◆ Set task ◆
Restate the whole of the material. Keep every word, and drop the pictures.

◆ Recorded data ◆
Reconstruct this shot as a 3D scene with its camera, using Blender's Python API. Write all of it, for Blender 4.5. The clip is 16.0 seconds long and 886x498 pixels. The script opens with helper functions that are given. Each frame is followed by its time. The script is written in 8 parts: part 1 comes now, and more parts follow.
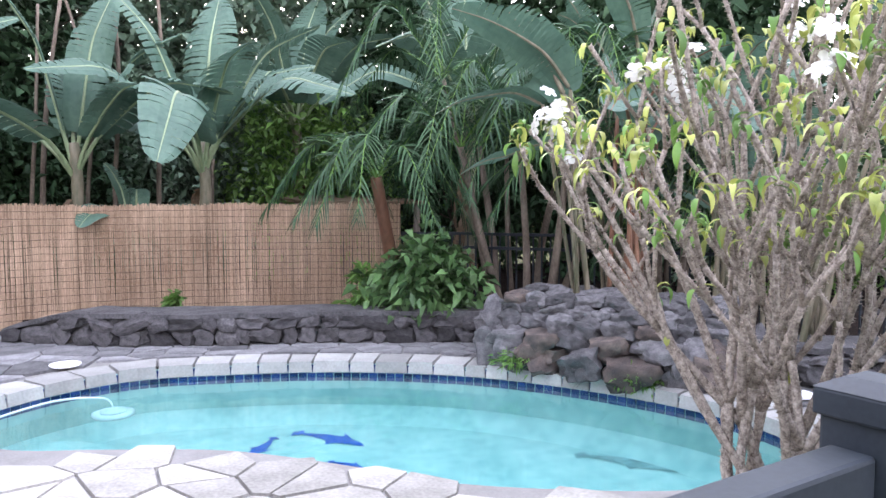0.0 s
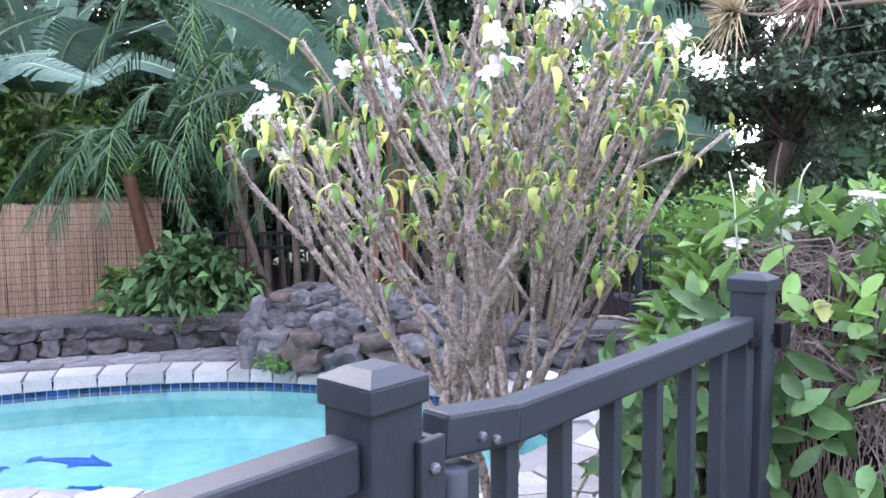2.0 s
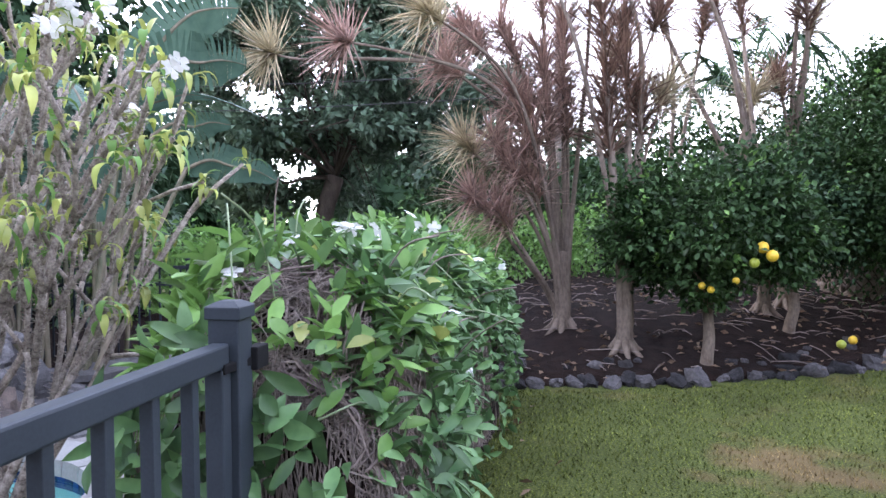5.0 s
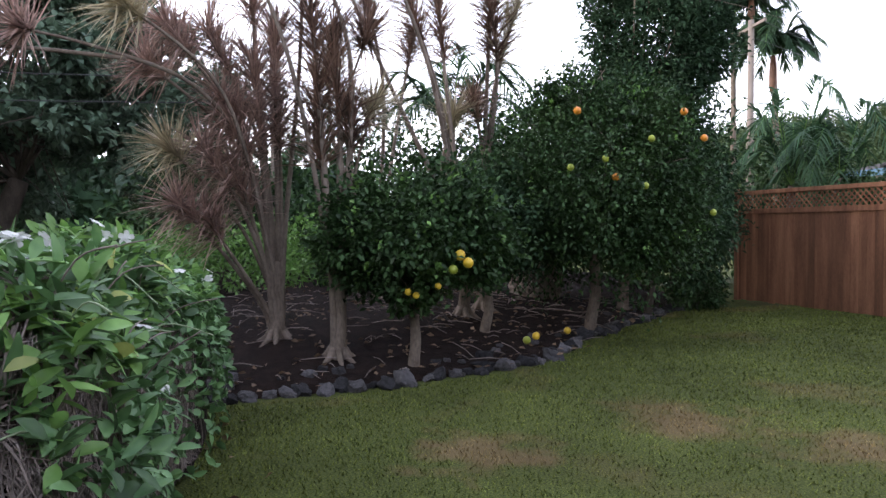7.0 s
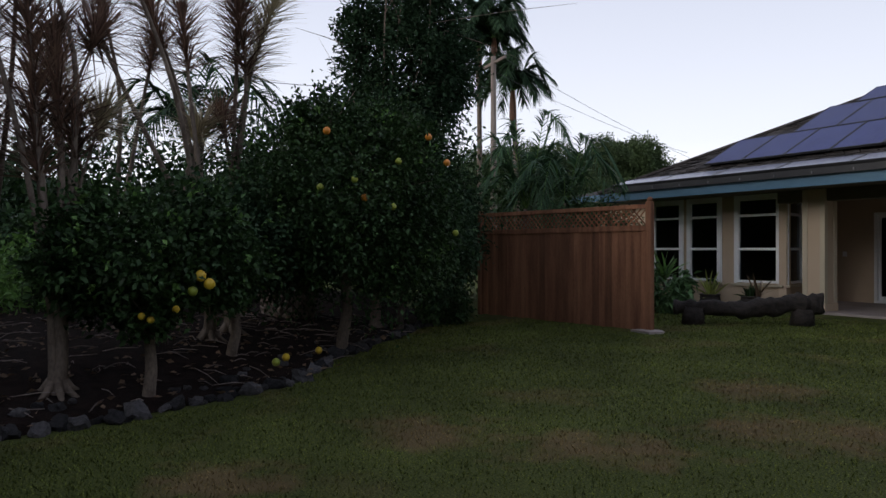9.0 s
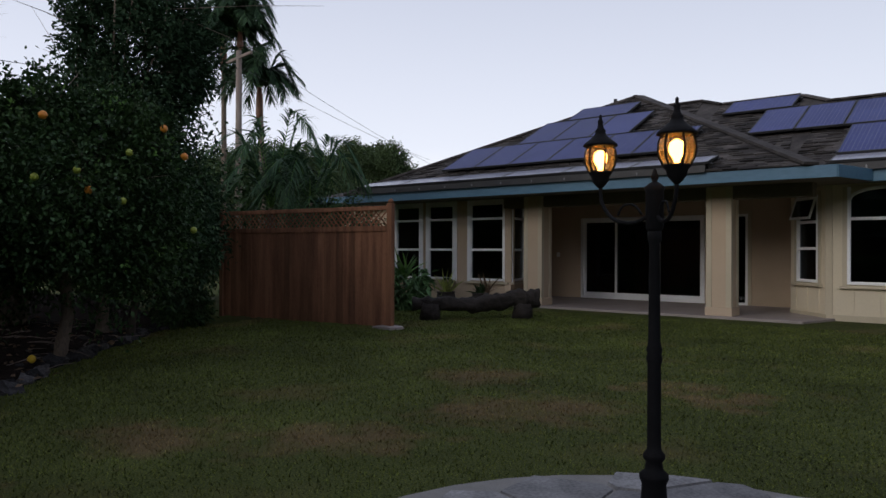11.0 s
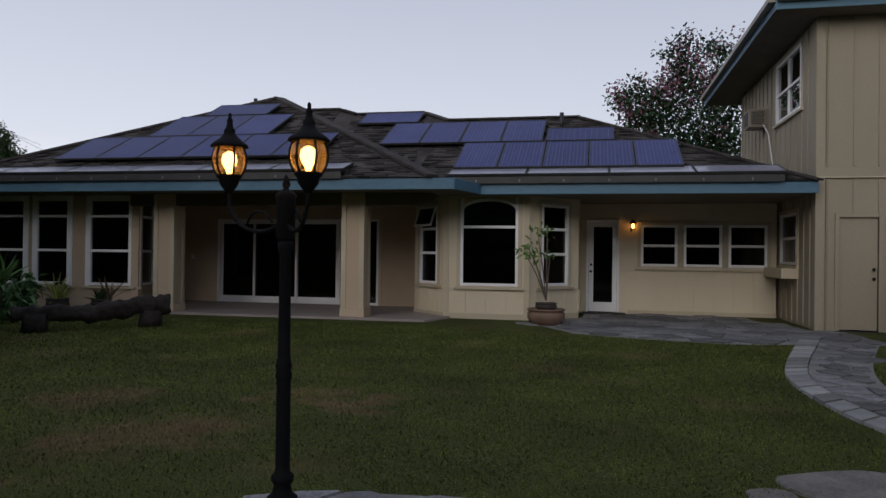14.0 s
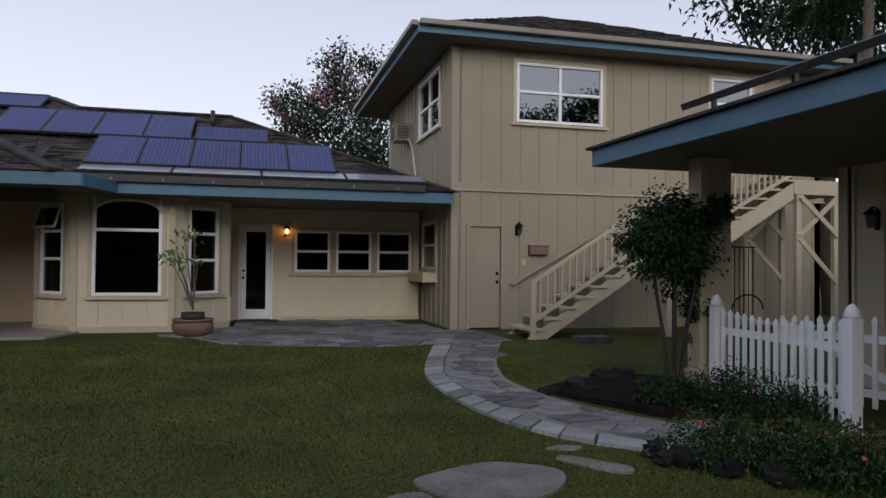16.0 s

◆ Result of the exercise ◆
Reconstruct this shot as a 3D scene with its camera, using Blender's Python API. Write all of it, for Blender 4.5. The clip is 16.0 seconds long and 886x498 pixels. The script opens with helper functions that are given. Each frame is followed by its time. The script is written in 8 parts: part 1 comes now, and more parts follow.
0.0 s
2.0 s
5.0 s
7.0 s
9.0 s
11.0 s
14.0 s
16.0 s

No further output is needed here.